In a fast-moving digital world, where CGI and 3d can create and transport us to environments and worlds we previously had to use our own imaginations to visit, I am not sure anything has yet been created with a greater power to move than the written word.

Throughout the last couple of centuries time and again writers have successfully peeled back the veneer of society and cast a light on things that have disturbed us, shamed us, empowered us and, often by revealing the power of the human spirit at the same time, moved us. The thought of a society without To Kill A Mockingbird highlighting the racial injustice of America in the xxxxs is inconceivable. How clear would be our knowledge of Victorian England, the poverty and the hardships, without Dickens and his searing descriptions of Victorian workhouses? What reveals more about our ability to become feral than Golding’s Lord of the Flies? And more latterly works like The Lovely Bones, We Need To Talk About Kevin and The Curious Incident of the Dog in the Night Time have enhanced our understanding the human condition but in a way that has never been at the expense of the intent to entertain. The two are not and should not be mutually exclusive.


This is how I like to write. I enjoy the challenge of taking ordinary people and placing them in extraordinary situations and then working through the process of how they – and therefore how I - would react if confronted by such extremes. 


Sometimes, though, we may not want to open a window onto our world; we want instead to find an escape route from it. And here again great writing has the capacity to transport us. The likes of Rowling, Pratchett, Tolkein and others have created worlds away from our own where, through the power of their imaginations and subsequently our own, we have been able to build parallel worlds for us to inhabit in our minds. Subsequently, of course, movie adaptations have removed from us the responsibility of viewing those worlds purely through our own mind's eye but that merely reflects the the undeniable fact that the source of all entertainment is the power of great writing.


So I am firmly in the camp that breadth is best. As with music, where I don't believe that rock is better than pop, or soul better than rap, I only believe there is good music. The same is true of books. Whatever the genre, whatever the story, no-one approach is supreme: there is merely great writing and less great writing and all writers strive to be in the former. Th
e beauty and the beast of it, of course, is that it is never us who decides whether we have achieved it.

Friday, 28 September 2012

Retain the power to surprise

I haven't had the chance to read JK Rowling 's new novel The Casual Vacancy yet but, like many, I've scanned the reviews which, predictably perhaps, were circumspect at best. How much of the tepid response, I wonder, was down to the novel itself and how much because it wasn't titled Harry Potter and The Casual Vacancy?

Rowling was always going to be on a hiding to nothing. When you have created a world as imaginative and era-defining as Harry Potter's which, for many will represent their childhood the way Roald Dahl does mine, any new work is going to suffer in comparison.

But that's not the point. Rowling has committed herself to do what every writer should: to take the reader on a journey, to make the reader work just a bit and to retain an element of surprise. And that doesn't just mean in terms of story line or character, but in subject matter too; in addressing issues and themes that perhaps you would not expect to read from that particular author.
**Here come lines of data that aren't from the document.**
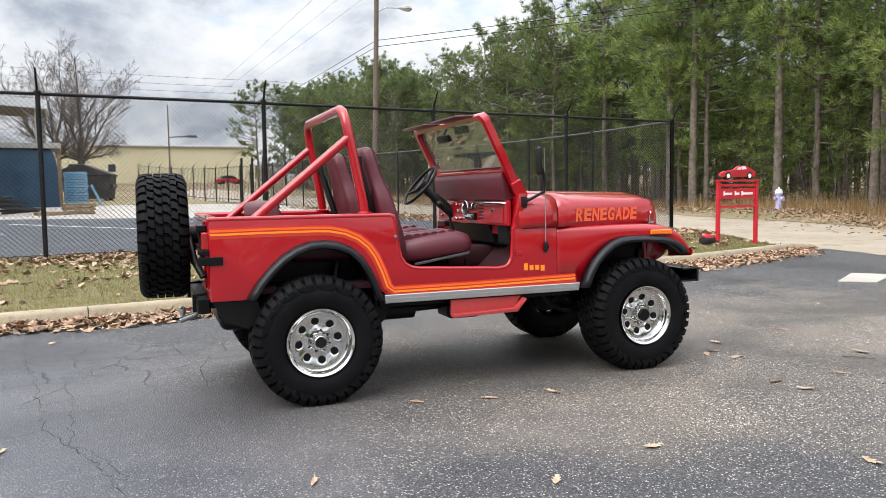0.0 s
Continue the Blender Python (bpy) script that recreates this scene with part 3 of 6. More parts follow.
# lower wall, smooth; upper siding with ribs, stepping out a little
LOWER = 3.75
bm = bmesh.new()
box(bm, -WID, 0, 0.06, 0.3, -0.8, LOWER)
part("wall", bm, M["wall_block"], building, "smooth white lower wall")
bm = bmesh.new()
prism(bm, [(-WID, LOWER), (0, LOWER), (0, gable_z(0)), (-WID / 2, gable_z(-WID / 2)), (-WID, gable_z(-WID))], 0.056, 0.3)
part("siding", bm, M["wall_white"], building, "ribbed white metal siding")
bm = bmesh.new()
x = -WID + 0.3
while x < -0.1:
    z1 = gable_z(x) - 0.22
    prism(bm, [(x - 0.196, 0.056), (x - 0.176, 0.03), (x + 0.176, 0.03), (x + 0.196, 0.056)], LOWER + 0.02, z1, axis="z")
    x += 0.41
ob = part("siding_rib", bm, M["wall_white"], building)
ob["kind"] = "stuff"
bm = bmesh.new()
box(bm, -0.34, -0.29, -0.03, 0.025, -0.6, EAVE - 0.1, 0.005)
part("corner_trim", bm, M["grey_metal"], building, "thin grey upright strip near the corner")
bm = bmesh.new()
box(bm, 0.01, 0.13, 13.1, 13.25, -0.5, EAVE - 0.2, 0.01)
part("downpipe", bm, M["roof_trim"], building)
# side wall toward the lot, and far walls
bm = bmesh.new()
box(bm, -0.3, 0.0, 0.3, DEPTH, -3.0, EAVE)
part("wall", bm, M["wall_block"], building)
bm = bmesh.new()
box(bm, -WID, -WID + 0.3, 0.3, DEPTH, -0.8, EAVE)
box(bm, -WID + 0.3, -0.3, DEPTH - 0.3, DEPTH, -0.8, EAVE)
part("wall", bm, M["wall_block"], building)
bm = bmesh.new()
for s in (0, 1):
    xa, xb = (-WID / 2, 0.12) if s else (-WID / 2, -WID - 0.12)
    za, zb = RIDGE + 0.02, EAVE - 0.02
    vs = [bm.verts.new(p) for p in ((xa, -0.25, za), (xb, -0.25, zb), (xb, ROOF_D, zb), (xa, ROOF_D, za), (xa, -0.25, za + 0.1), (xb, -0.25, zb + 0.1), (xb, ROOF_D, zb + 0.1), (xa, ROOF_D, za + 0.1))]
    for f in ((0, 1, 2, 3), (4, 5, 6, 7), (0, 1, 5, 4), (1, 2, 6, 5), (2, 3, 7, 6), (3, 0, 4, 7)):
        bm.faces.new([vs[i] for i in f])
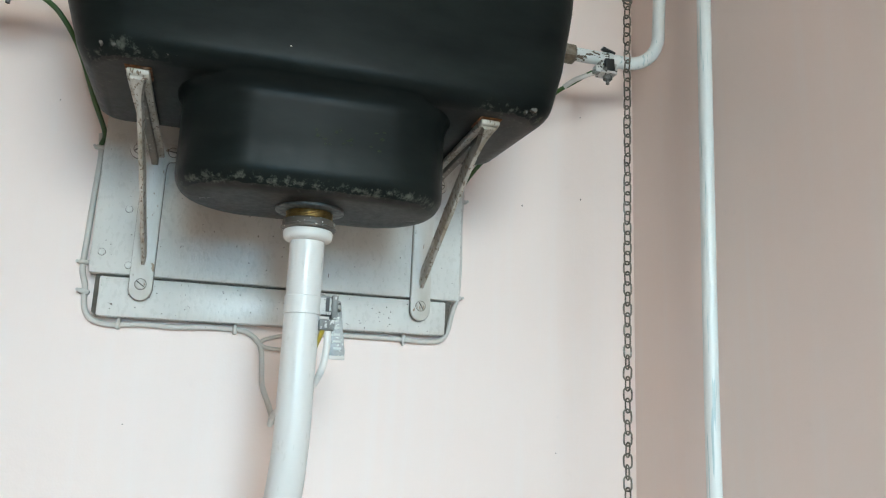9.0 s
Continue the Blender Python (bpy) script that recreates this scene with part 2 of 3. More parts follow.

She has resisted the temptation to slip into a formula purely because it has worked spectacularly before. Nor has she decided to retreat into retirement, count her cash and leave her reputation intact. The Potter series ended at a natural break in the characters' school careers and Rowling resisted the urge and indeed the calls to keep writing new Potter stories simply because she could. She took the step instead to take herself and us with her into a new and very different environment, knowing that many would find the transition a difficult one to make. But that's no bad thing. Rowling knows more than most that, done effectively, challenging the reader can engage and involve them in a way that spoon feeding every answer and tying every loose end rarely can.

I had an email from somebody who had read my first book, The Bitterest Pill. Towards the end of that book one character cuts his wrists. My correspondent told me that she felt it seemed right that the character in question should have taken their own life. My response was that I never made up my mind that they had; I left it open ended because I didn't necessarily think it was my decision to make But I loved the fact that the reader was so challenged and engaged with the characters that she had reached her own conclusion completely unaided. Her view and indeed mine may well be different from yours.

So let's not resort to the easy option of knocking The Casual Vacancy or judge it out of context. It may be impossible to do so but lets read it instead as if Harry Potter had never existed and make up our own minds. Kids and kids at heart owe JK Rowling nothing less. And who knows, it could be magical.

Tuesday, 4 September 2012

Leave a little piece of yourself on the page




I love the movies and, I’ll share a secret, I have always been a little bit fascinated by Alfred Hitchcock; not just for the palpable sense of suspense he managed to create but more for his trademark of always having a background walk on part in each of his films. No matter what the story, you knew as a viewer that there was literally a little piece of Hitchcock in the movie somewhere.

It's not dissimilar with writing. The best piece of advice I was given was to put together the story that I would want to read. Don't try and copy the trademarks of one genre or another, write for myself and tell the story that I want to tell. Not everyone will love it, but more will than won't because it will carry with it an authenticity that is hard to fake.

Authenticity is crucial in good writing. It creates a distinctive voice as opposed to delivering just another me-too novel. And writing should be about the individual, the quirky and the distinctive. We should always be looking to give our individual take on the world.

But it requires more than that. It requires the author to leave a little bit of themselves on the page. Sometimes that's tough. It requires us to explore our own emotions, to ask ourselves how we would react to the situations in which we place our characters and in some cases to delve back into our own past and experiences which may be uncomfortable and even painful. But it's worth it. In the book I am currently writing, I am working through an event that happened to me nearly 40 years ago when, aged nearly 8, I was present when one of my friends drowned whilst we were out swimming together. The event had been pushed to farthest corners of my mind, many of the details suppressed by the subconscious of my eight year old self but I have brought it back to the front. I wouldn’t say it is cathartic necessarily but it is taking me on a journey. The story will ultimately help me make sense of what happened that day, is my small way of acknowledging that friend and keeping his memory alive but, just as importantly, it should provide authenticity in the story telling that would otherwise be difficult to achieve.

I have said many times that I enjoy taking ordinary characters, placing them in extraordinary situations and exploring how they and others would react. To achieve that - if I have achieved that - I have to first do the same to myself. Only then can my voice and the voices of my characters be authentic and can I genuinely say I have left a little piece of myself on every page.